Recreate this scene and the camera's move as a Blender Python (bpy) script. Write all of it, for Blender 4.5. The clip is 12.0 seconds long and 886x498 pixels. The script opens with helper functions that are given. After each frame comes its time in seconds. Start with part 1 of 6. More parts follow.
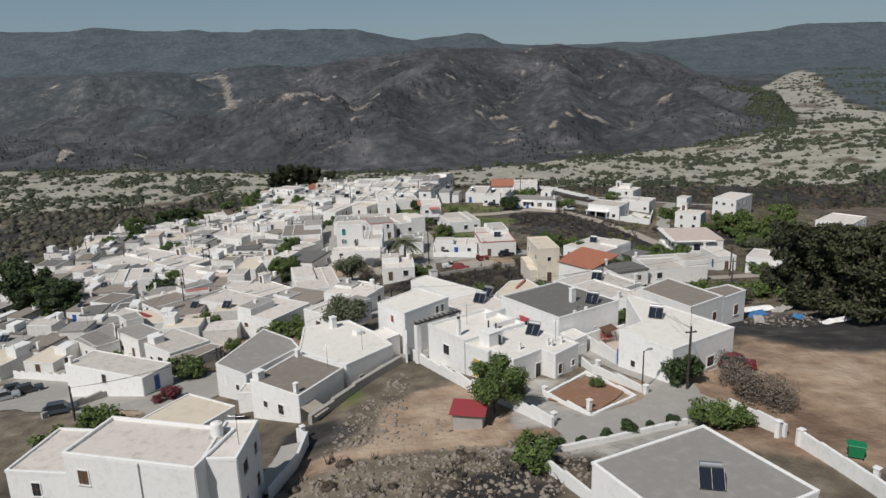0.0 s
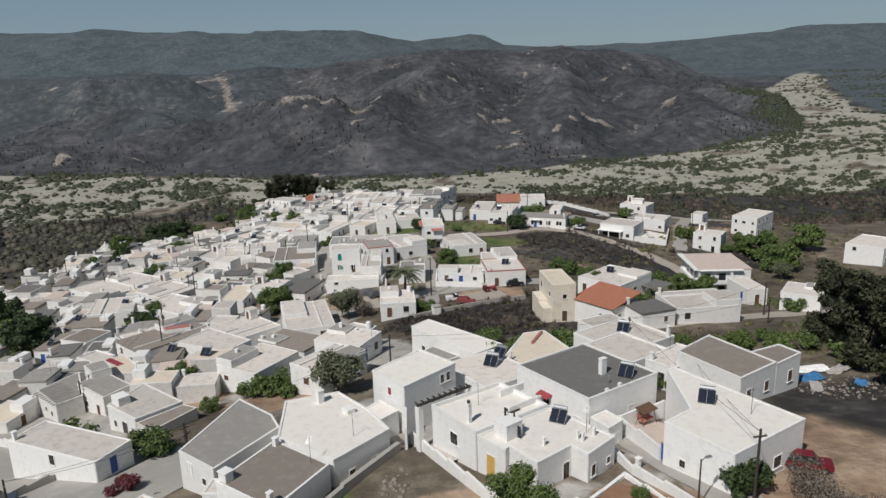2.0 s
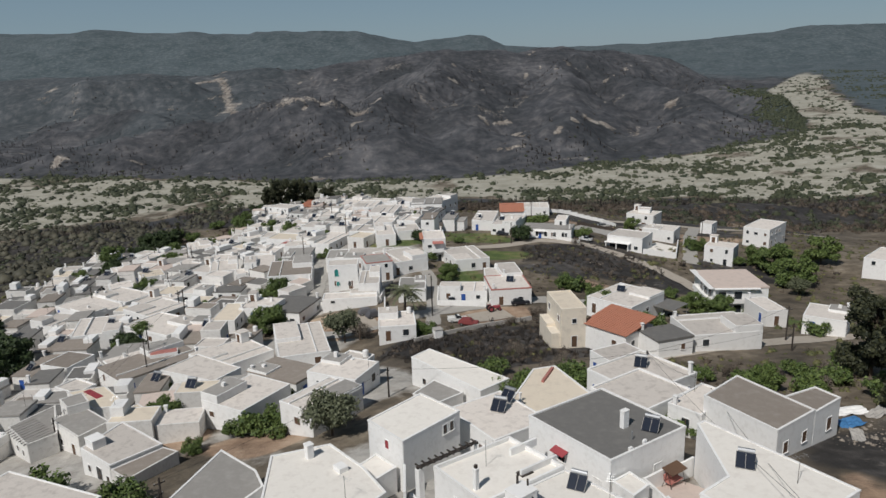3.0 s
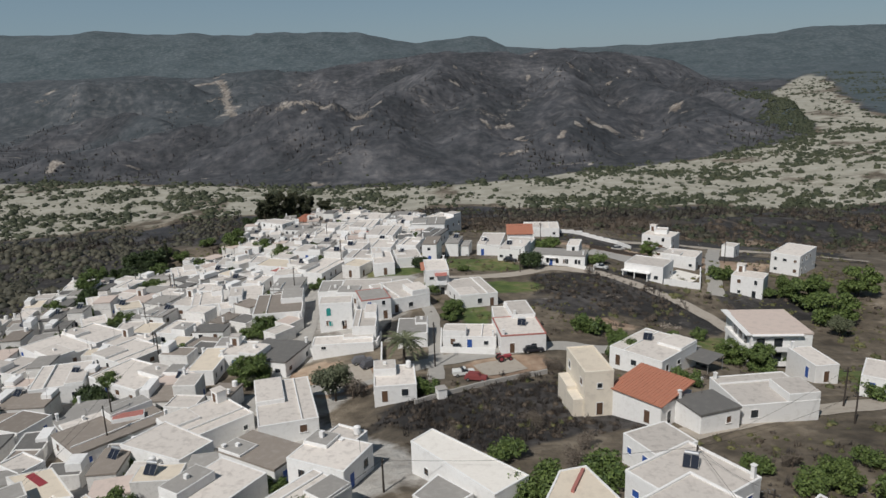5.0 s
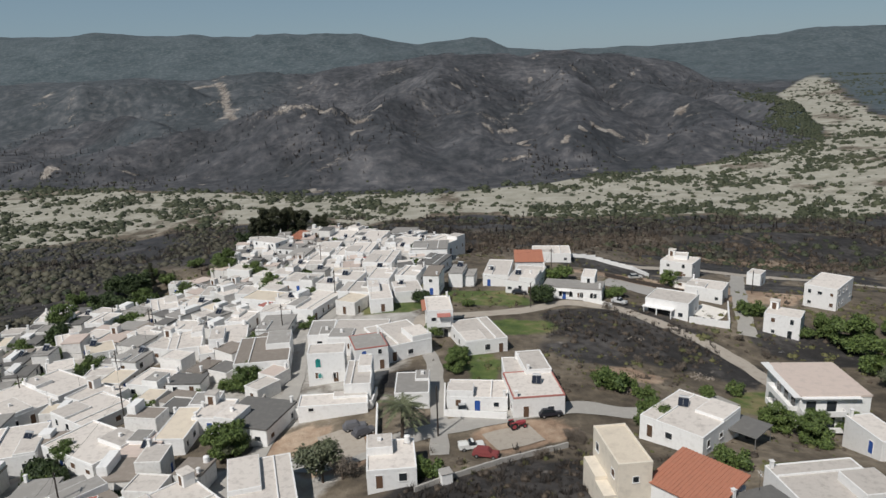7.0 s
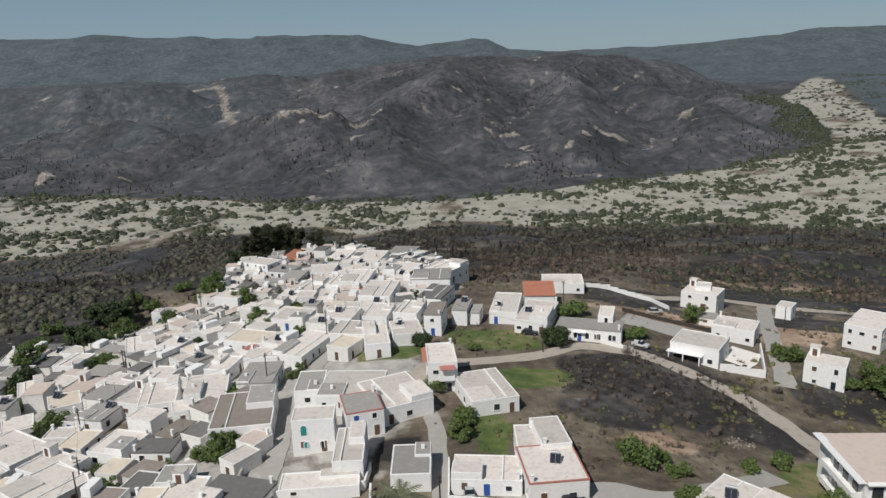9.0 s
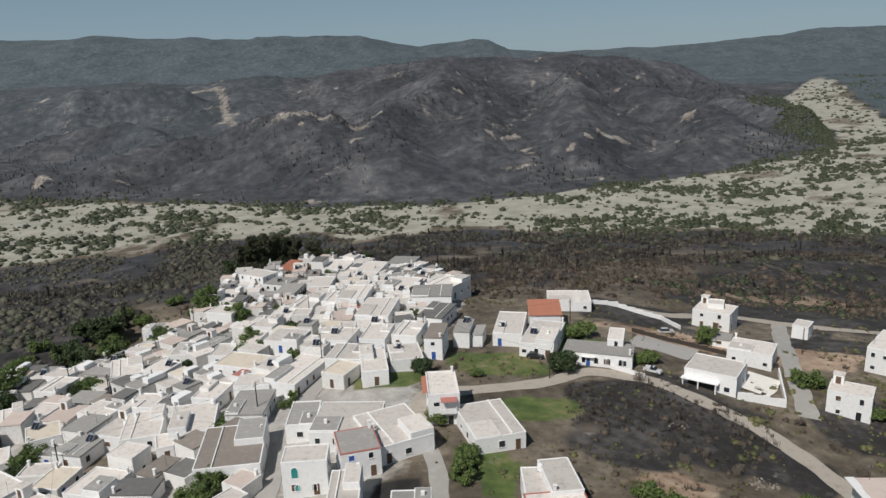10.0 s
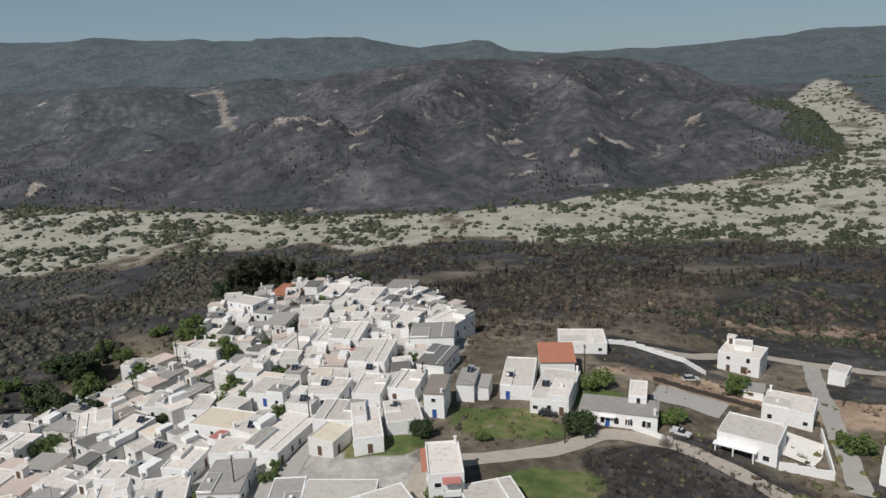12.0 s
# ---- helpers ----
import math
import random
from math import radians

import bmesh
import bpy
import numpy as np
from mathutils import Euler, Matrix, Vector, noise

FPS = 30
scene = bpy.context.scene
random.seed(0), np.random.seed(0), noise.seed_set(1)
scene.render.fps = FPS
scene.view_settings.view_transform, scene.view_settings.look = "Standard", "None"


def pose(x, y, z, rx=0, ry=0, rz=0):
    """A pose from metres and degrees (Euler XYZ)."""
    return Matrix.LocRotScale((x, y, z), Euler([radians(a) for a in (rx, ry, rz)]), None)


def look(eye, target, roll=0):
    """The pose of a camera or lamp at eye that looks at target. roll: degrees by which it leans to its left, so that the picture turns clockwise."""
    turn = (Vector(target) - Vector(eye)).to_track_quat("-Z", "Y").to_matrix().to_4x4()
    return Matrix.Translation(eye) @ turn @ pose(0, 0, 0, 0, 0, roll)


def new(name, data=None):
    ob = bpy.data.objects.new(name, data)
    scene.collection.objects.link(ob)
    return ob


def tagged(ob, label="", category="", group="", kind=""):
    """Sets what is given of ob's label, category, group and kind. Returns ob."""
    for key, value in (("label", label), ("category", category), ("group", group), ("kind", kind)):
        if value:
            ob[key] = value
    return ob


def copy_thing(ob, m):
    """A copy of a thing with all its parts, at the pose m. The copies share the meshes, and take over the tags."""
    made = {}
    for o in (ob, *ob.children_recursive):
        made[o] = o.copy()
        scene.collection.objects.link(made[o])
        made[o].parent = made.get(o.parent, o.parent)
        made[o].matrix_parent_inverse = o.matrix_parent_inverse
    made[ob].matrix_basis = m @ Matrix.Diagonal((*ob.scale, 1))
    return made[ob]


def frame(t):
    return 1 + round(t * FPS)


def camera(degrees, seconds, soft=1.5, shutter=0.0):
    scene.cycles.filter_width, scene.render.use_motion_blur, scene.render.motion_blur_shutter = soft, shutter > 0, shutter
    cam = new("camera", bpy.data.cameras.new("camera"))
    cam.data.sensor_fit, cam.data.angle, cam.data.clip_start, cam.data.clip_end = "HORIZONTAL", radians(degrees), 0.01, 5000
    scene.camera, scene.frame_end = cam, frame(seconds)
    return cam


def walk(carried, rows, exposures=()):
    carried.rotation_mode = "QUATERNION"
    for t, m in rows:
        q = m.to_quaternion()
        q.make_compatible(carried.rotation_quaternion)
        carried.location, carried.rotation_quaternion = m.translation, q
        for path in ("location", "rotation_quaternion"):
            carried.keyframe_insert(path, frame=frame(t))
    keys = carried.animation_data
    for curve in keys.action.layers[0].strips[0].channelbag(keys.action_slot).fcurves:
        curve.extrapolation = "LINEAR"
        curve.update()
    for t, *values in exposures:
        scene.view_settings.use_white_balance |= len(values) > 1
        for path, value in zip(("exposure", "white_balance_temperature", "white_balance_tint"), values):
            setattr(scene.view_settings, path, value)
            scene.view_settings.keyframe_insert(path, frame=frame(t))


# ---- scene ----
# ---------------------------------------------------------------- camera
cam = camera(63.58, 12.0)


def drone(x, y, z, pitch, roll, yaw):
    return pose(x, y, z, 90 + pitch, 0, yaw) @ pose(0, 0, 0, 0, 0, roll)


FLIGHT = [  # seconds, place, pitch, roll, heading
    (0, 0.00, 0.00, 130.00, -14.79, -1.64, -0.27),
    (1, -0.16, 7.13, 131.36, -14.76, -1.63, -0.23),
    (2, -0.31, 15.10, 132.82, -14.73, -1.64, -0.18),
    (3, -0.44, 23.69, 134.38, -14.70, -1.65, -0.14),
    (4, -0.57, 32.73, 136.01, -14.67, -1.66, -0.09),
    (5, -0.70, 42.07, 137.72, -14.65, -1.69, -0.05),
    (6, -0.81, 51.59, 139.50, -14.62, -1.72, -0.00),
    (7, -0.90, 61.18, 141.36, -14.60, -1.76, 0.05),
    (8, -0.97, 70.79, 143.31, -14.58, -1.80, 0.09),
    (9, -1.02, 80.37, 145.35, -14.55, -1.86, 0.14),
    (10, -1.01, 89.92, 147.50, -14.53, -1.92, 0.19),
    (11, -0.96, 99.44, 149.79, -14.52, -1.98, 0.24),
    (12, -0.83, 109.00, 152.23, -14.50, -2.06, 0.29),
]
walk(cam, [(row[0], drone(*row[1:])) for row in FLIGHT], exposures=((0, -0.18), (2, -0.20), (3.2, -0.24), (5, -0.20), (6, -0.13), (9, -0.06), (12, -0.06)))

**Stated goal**
Print each line of the material above exactly, with the pictures removed from your copy.

**Output of the exercise**
Recreate this scene and the camera's move as a Blender Python (bpy) script. Write all of it, for Blender 4.5. The clip is 12.0 seconds long and 886x498 pixels. The script opens with helper functions that are given. After each frame comes its time in seconds. Start with part 1 of 6. More parts follow.
0.0 s
2.0 s
3.0 s
5.0 s
7.0 s
9.0 s
10.0 s
12.0 s
# ---- helpers ----
import math
import random
from math import radians

import bmesh
import bpy
import numpy as np
from mathutils import Euler, Matrix, Vector, noise

FPS = 30
scene = bpy.context.scene
random.seed(0), np.random.seed(0), noise.seed_set(1)
scene.render.fps = FPS
scene.view_settings.view_transform, scene.view_settings.look = "Standard", "None"


def pose(x, y, z, rx=0, ry=0, rz=0):
    """A pose from metres and degrees (Euler XYZ)."""
    return Matrix.LocRotScale((x, y, z), Euler([radians(a) for a in (rx, ry, rz)]), None)


def look(eye, target, roll=0):
    """The pose of a camera or lamp at eye that looks at target. roll: degrees by which it leans to its left, so that the picture turns clockwise."""
    turn = (Vector(target) - Vector(eye)).to_track_quat("-Z", "Y").to_matrix().to_4x4()
    return Matrix.Translation(eye) @ turn @ pose(0, 0, 0, 0, 0, roll)


def new(name, data=None):
    ob = bpy.data.objects.new(name, data)
    scene.collection.objects.link(ob)
    return ob


def tagged(ob, label="", category="", group="", kind=""):
    """Sets what is given of ob's label, category, group and kind. Returns ob."""
    for key, value in (("label", label), ("category", category), ("group", group), ("kind", kind)):
        if value:
            ob[key] = value
    return ob


def copy_thing(ob, m):
    """A copy of a thing with all its parts, at the pose m. The copies share the meshes, and take over the tags."""
    made = {}
    for o in (ob, *ob.children_recursive):
        made[o] = o.copy()
        scene.collection.objects.link(made[o])
        made[o].parent = made.get(o.parent, o.parent)
        made[o].matrix_parent_inverse = o.matrix_parent_inverse
    made[ob].matrix_basis = m @ Matrix.Diagonal((*ob.scale, 1))
    return made[ob]


def frame(t):
    return 1 + round(t * FPS)


def camera(degrees, seconds, soft=1.5, shutter=0.0):
    scene.cycles.filter_width, scene.render.use_motion_blur, scene.render.motion_blur_shutter = soft, shutter > 0, shutter
    cam = new("camera", bpy.data.cameras.new("camera"))
    cam.data.sensor_fit, cam.data.angle, cam.data.clip_start, cam.data.clip_end = "HORIZONTAL", radians(degrees), 0.01, 5000
    scene.camera, scene.frame_end = cam, frame(seconds)
    return cam


def walk(carried, rows, exposures=()):
    carried.rotation_mode = "QUATERNION"
    for t, m in rows:
        q = m.to_quaternion()
        q.make_compatible(carried.rotation_quaternion)
        carried.location, carried.rotation_quaternion = m.translation, q
        for path in ("location", "rotation_quaternion"):
            carried.keyframe_insert(path, frame=frame(t))
    keys = carried.animation_data
    for curve in keys.action.layers[0].strips[0].channelbag(keys.action_slot).fcurves:
        curve.extrapolation = "LINEAR"
        curve.update()
    for t, *values in exposures:
        scene.view_settings.use_white_balance |= len(values) > 1
        for path, value in zip(("exposure", "white_balance_temperature", "white_balance_tint"), values):
            setattr(scene.view_settings, path, value)
            scene.view_settings.keyframe_insert(path, frame=frame(t))


# ---- scene ----
# ---------------------------------------------------------------- camera
cam = camera(63.58, 12.0)


def drone(x, y, z, pitch, roll, yaw):
    return pose(x, y, z, 90 + pitch, 0, yaw) @ pose(0, 0, 0, 0, 0, roll)


FLIGHT = [  # seconds, place, pitch, roll, heading
    (0, 0.00, 0.00, 130.00, -14.79, -1.64, -0.27),
    (1, -0.16, 7.13, 131.36, -14.76, -1.63, -0.23),
    (2, -0.31, 15.10, 132.82, -14.73, -1.64, -0.18),
    (3, -0.44, 23.69, 134.38, -14.70, -1.65, -0.14),
    (4, -0.57, 32.73, 136.01, -14.67, -1.66, -0.09),
    (5, -0.70, 42.07, 137.72, -14.65, -1.69, -0.05),
    (6, -0.81, 51.59, 139.50, -14.62, -1.72, -0.00),
    (7, -0.90, 61.18, 141.36, -14.60, -1.76, 0.05),
    (8, -0.97, 70.79, 143.31, -14.58, -1.80, 0.09),
    (9, -1.02, 80.37, 145.35, -14.55, -1.86, 0.14),
    (10, -1.01, 89.92, 147.50, -14.53, -1.92, 0.19),
    (11, -0.96, 99.44, 149.79, -14.52, -1.98, 0.24),
    (12, -0.83, 109.00, 152.23, -14.50, -2.06, 0.29),
]
walk(cam, [(row[0], drone(*row[1:])) for row in FLIGHT], exposures=((0, -0.18), (2, -0.20), (3.2, -0.24), (5, -0.20), (6, -0.13), (9, -0.06), (12, -0.06)))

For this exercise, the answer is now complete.